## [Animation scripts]
::::

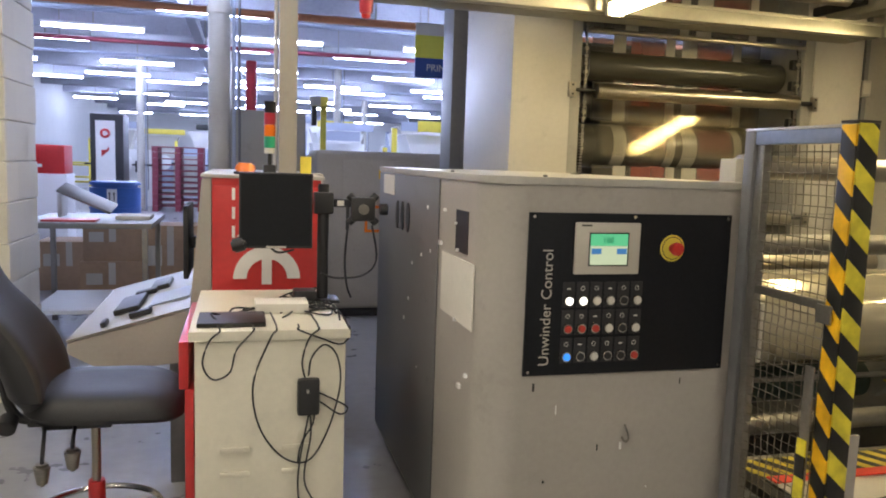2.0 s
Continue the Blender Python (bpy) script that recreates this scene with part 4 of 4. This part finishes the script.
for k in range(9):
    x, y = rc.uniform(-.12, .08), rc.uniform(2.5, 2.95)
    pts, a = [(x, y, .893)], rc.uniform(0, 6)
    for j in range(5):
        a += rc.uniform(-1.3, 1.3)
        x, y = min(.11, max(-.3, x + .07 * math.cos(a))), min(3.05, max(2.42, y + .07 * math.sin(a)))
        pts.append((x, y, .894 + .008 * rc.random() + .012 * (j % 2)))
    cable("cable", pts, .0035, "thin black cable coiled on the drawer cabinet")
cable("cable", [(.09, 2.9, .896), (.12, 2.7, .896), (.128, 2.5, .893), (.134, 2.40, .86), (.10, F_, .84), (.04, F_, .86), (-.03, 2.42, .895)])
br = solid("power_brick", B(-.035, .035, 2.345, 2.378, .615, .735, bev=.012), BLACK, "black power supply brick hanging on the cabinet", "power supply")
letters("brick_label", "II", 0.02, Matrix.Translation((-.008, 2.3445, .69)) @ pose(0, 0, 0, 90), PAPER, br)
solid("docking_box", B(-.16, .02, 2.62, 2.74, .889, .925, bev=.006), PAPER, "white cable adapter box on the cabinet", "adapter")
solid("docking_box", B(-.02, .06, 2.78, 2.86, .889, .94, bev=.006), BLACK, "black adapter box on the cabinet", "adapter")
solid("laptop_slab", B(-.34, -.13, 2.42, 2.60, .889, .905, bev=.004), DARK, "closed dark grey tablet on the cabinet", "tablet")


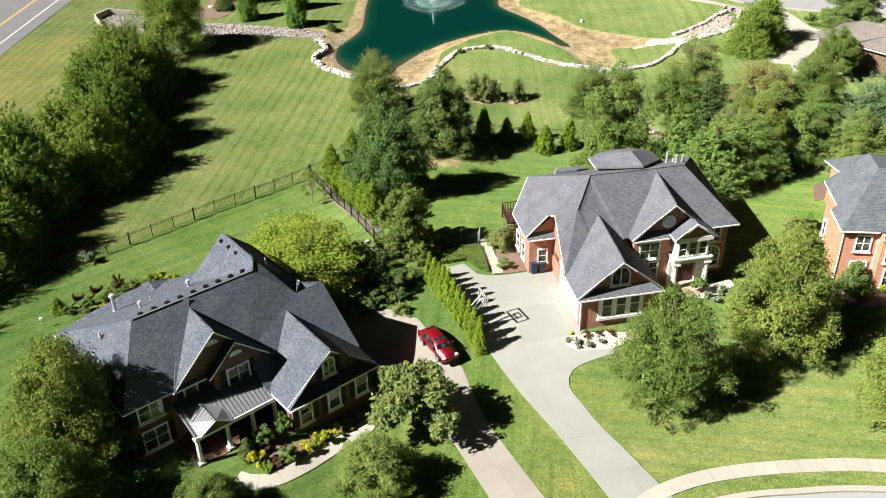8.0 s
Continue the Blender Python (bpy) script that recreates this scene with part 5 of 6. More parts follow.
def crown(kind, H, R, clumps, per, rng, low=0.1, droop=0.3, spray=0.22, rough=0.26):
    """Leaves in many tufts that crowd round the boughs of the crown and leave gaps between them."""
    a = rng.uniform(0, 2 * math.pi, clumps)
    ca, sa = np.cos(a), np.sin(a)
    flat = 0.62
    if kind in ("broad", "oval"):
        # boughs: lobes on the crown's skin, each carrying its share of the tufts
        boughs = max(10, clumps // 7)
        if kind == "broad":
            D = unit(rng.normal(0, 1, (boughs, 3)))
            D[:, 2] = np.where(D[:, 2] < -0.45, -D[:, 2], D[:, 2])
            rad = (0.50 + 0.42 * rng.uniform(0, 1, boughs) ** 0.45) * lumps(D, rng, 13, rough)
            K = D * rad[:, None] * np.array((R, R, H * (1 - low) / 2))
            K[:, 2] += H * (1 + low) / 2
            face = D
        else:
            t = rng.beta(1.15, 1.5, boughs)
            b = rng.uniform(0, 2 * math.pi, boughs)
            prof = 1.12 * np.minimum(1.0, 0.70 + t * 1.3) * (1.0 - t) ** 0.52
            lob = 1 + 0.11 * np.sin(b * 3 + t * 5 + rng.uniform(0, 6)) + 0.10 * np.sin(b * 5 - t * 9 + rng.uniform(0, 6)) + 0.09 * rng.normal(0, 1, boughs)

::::

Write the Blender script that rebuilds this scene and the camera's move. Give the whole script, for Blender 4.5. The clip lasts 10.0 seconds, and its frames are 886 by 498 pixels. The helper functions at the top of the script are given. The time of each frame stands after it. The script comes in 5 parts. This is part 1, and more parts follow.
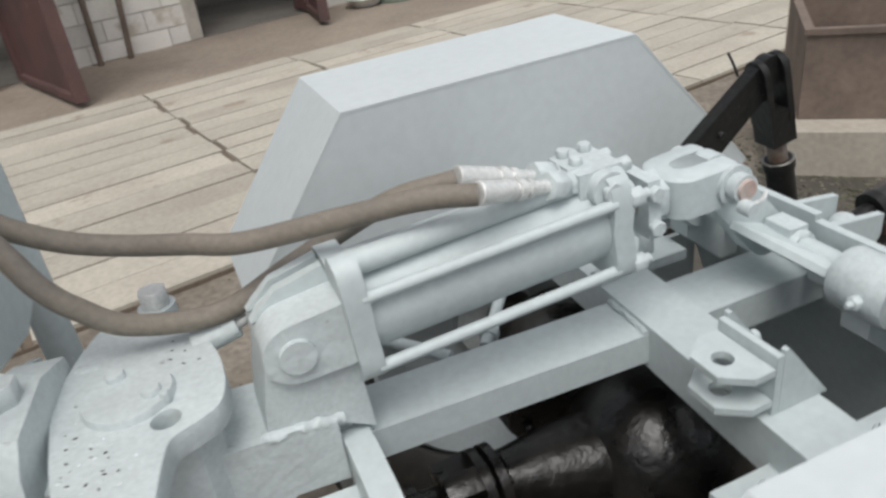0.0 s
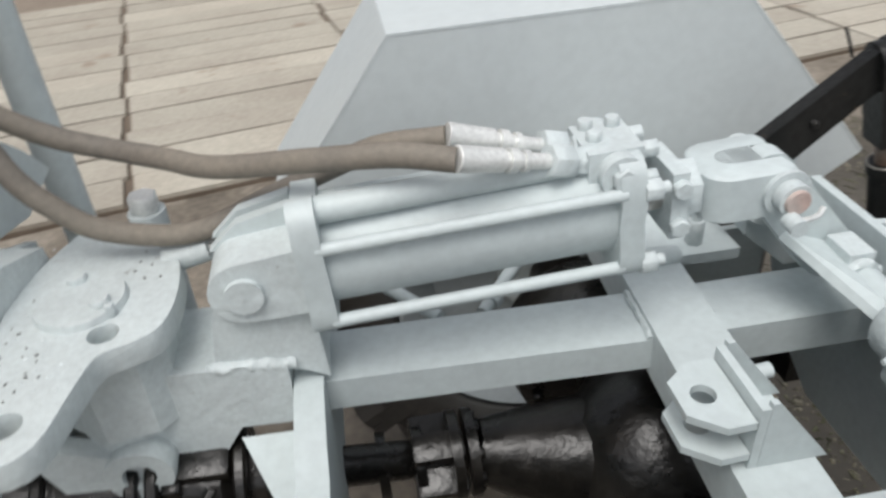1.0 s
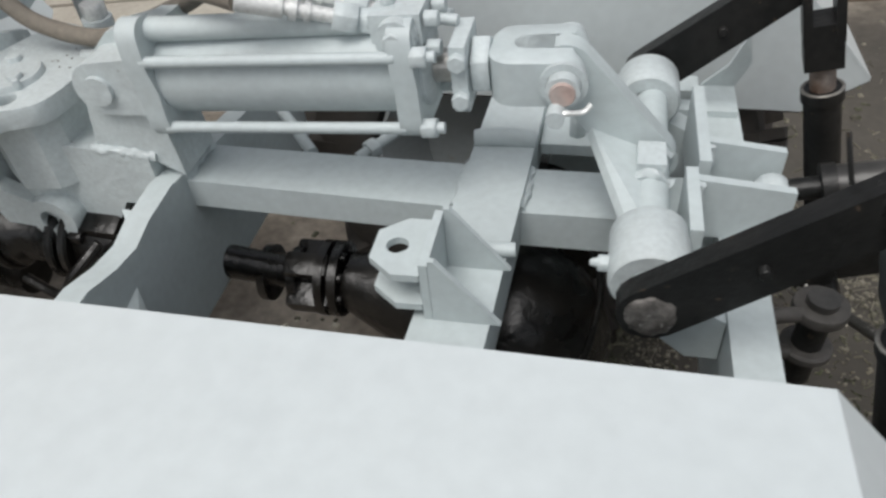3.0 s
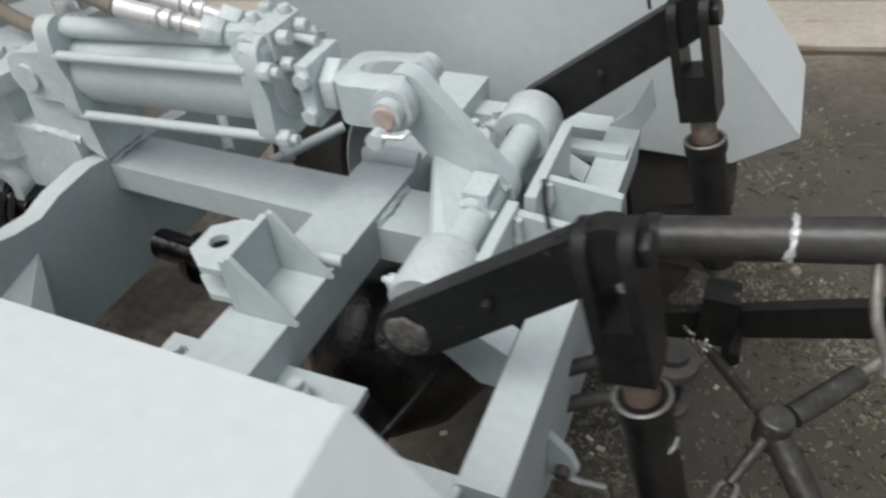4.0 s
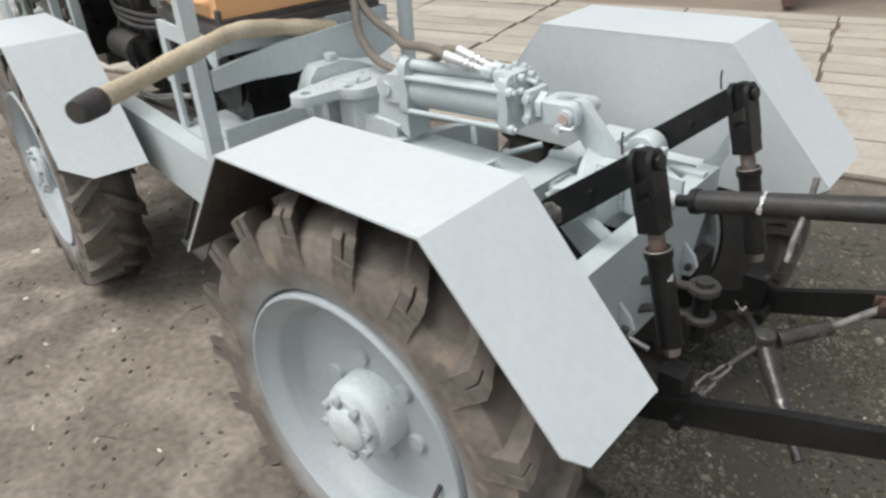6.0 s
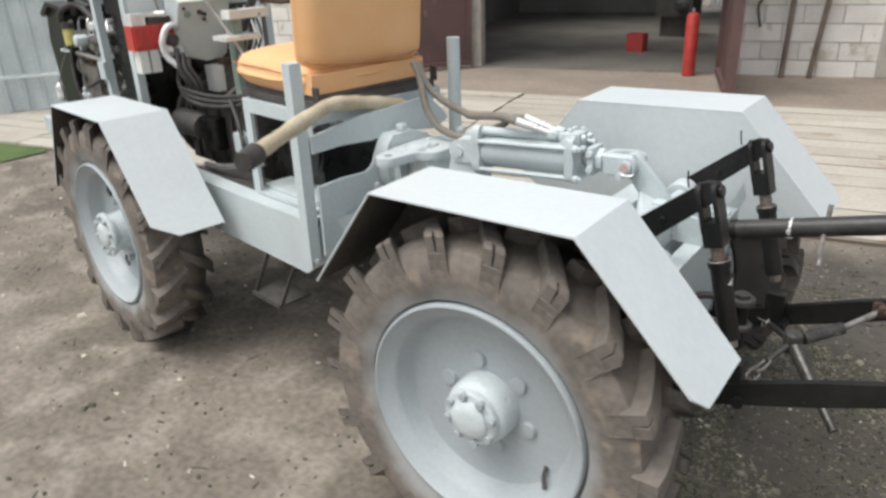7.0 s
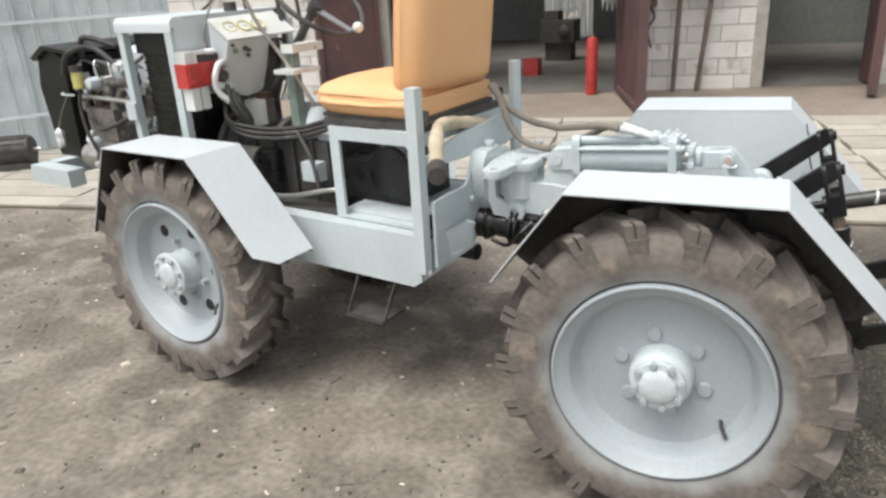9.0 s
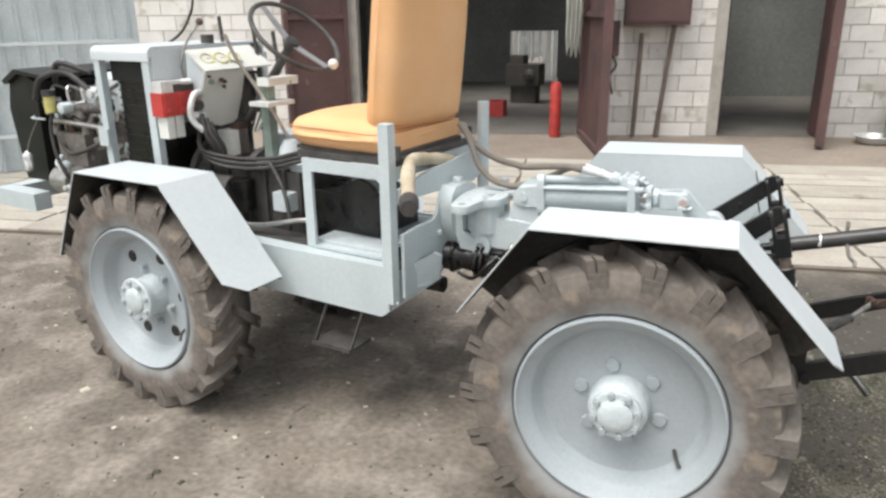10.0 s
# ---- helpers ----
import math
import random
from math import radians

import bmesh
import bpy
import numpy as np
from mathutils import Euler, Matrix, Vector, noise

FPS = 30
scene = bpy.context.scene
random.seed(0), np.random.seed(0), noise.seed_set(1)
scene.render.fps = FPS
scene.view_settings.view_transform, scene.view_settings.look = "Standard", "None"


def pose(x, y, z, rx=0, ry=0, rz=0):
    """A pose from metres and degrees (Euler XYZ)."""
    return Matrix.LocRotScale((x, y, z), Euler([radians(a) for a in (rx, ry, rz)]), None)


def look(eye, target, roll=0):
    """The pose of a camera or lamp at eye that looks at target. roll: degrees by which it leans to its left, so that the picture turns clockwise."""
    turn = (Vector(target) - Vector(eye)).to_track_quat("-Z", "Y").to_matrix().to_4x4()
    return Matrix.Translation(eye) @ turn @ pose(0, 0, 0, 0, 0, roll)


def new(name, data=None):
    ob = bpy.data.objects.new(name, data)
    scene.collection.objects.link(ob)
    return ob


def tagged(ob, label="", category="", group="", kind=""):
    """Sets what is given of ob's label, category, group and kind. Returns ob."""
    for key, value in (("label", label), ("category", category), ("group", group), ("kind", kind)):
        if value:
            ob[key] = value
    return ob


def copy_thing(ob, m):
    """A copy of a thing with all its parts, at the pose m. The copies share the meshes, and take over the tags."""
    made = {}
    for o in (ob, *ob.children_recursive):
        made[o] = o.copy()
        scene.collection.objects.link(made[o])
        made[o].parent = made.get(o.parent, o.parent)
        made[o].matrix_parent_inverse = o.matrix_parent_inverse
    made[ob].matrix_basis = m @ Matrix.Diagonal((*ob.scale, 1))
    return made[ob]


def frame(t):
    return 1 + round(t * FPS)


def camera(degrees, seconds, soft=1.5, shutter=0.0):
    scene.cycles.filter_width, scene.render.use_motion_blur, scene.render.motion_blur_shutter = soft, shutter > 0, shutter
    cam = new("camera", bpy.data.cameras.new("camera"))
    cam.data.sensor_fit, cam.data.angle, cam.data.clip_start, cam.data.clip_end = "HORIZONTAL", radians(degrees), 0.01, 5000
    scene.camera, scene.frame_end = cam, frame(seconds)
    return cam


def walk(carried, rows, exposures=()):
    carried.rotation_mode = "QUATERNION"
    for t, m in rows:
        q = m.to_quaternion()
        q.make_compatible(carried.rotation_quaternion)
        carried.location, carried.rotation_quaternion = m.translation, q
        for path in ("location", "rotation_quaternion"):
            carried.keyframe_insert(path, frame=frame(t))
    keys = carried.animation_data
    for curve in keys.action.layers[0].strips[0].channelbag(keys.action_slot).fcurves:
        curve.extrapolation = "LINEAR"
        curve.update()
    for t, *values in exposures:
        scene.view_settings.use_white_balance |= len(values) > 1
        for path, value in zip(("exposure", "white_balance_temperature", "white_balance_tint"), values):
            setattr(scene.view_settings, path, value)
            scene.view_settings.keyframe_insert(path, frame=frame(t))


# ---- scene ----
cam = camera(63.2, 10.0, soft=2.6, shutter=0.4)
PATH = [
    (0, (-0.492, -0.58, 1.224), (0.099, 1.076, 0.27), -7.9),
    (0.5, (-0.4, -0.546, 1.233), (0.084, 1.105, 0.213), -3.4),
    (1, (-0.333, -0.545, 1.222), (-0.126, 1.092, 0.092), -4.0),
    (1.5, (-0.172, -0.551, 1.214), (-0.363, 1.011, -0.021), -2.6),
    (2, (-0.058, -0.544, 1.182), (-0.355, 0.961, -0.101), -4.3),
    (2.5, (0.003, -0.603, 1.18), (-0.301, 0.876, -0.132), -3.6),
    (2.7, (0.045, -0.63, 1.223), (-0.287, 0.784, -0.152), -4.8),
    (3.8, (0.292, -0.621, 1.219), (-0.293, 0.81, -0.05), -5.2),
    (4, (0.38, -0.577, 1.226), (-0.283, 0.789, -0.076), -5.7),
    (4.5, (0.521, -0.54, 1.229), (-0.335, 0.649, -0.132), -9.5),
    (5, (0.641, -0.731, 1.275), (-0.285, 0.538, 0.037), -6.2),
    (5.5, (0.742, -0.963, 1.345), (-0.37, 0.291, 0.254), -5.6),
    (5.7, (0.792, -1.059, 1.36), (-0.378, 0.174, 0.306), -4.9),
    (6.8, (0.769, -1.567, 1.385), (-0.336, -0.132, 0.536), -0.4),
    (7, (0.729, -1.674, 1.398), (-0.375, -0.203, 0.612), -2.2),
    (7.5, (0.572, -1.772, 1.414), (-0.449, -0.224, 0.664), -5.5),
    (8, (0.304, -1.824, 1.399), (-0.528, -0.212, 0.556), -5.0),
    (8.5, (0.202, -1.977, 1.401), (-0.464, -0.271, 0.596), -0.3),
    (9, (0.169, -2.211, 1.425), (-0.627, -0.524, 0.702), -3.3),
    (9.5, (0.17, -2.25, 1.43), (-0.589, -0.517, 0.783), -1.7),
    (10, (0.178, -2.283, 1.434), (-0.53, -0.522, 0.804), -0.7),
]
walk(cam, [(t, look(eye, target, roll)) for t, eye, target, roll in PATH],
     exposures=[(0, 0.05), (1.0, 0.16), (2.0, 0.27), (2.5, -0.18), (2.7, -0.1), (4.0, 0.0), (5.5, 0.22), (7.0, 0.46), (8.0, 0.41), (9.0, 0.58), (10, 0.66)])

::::

## [Aim]
Each line holding the word "render" counts once; report the total and nothing else.

## [Correct result]
2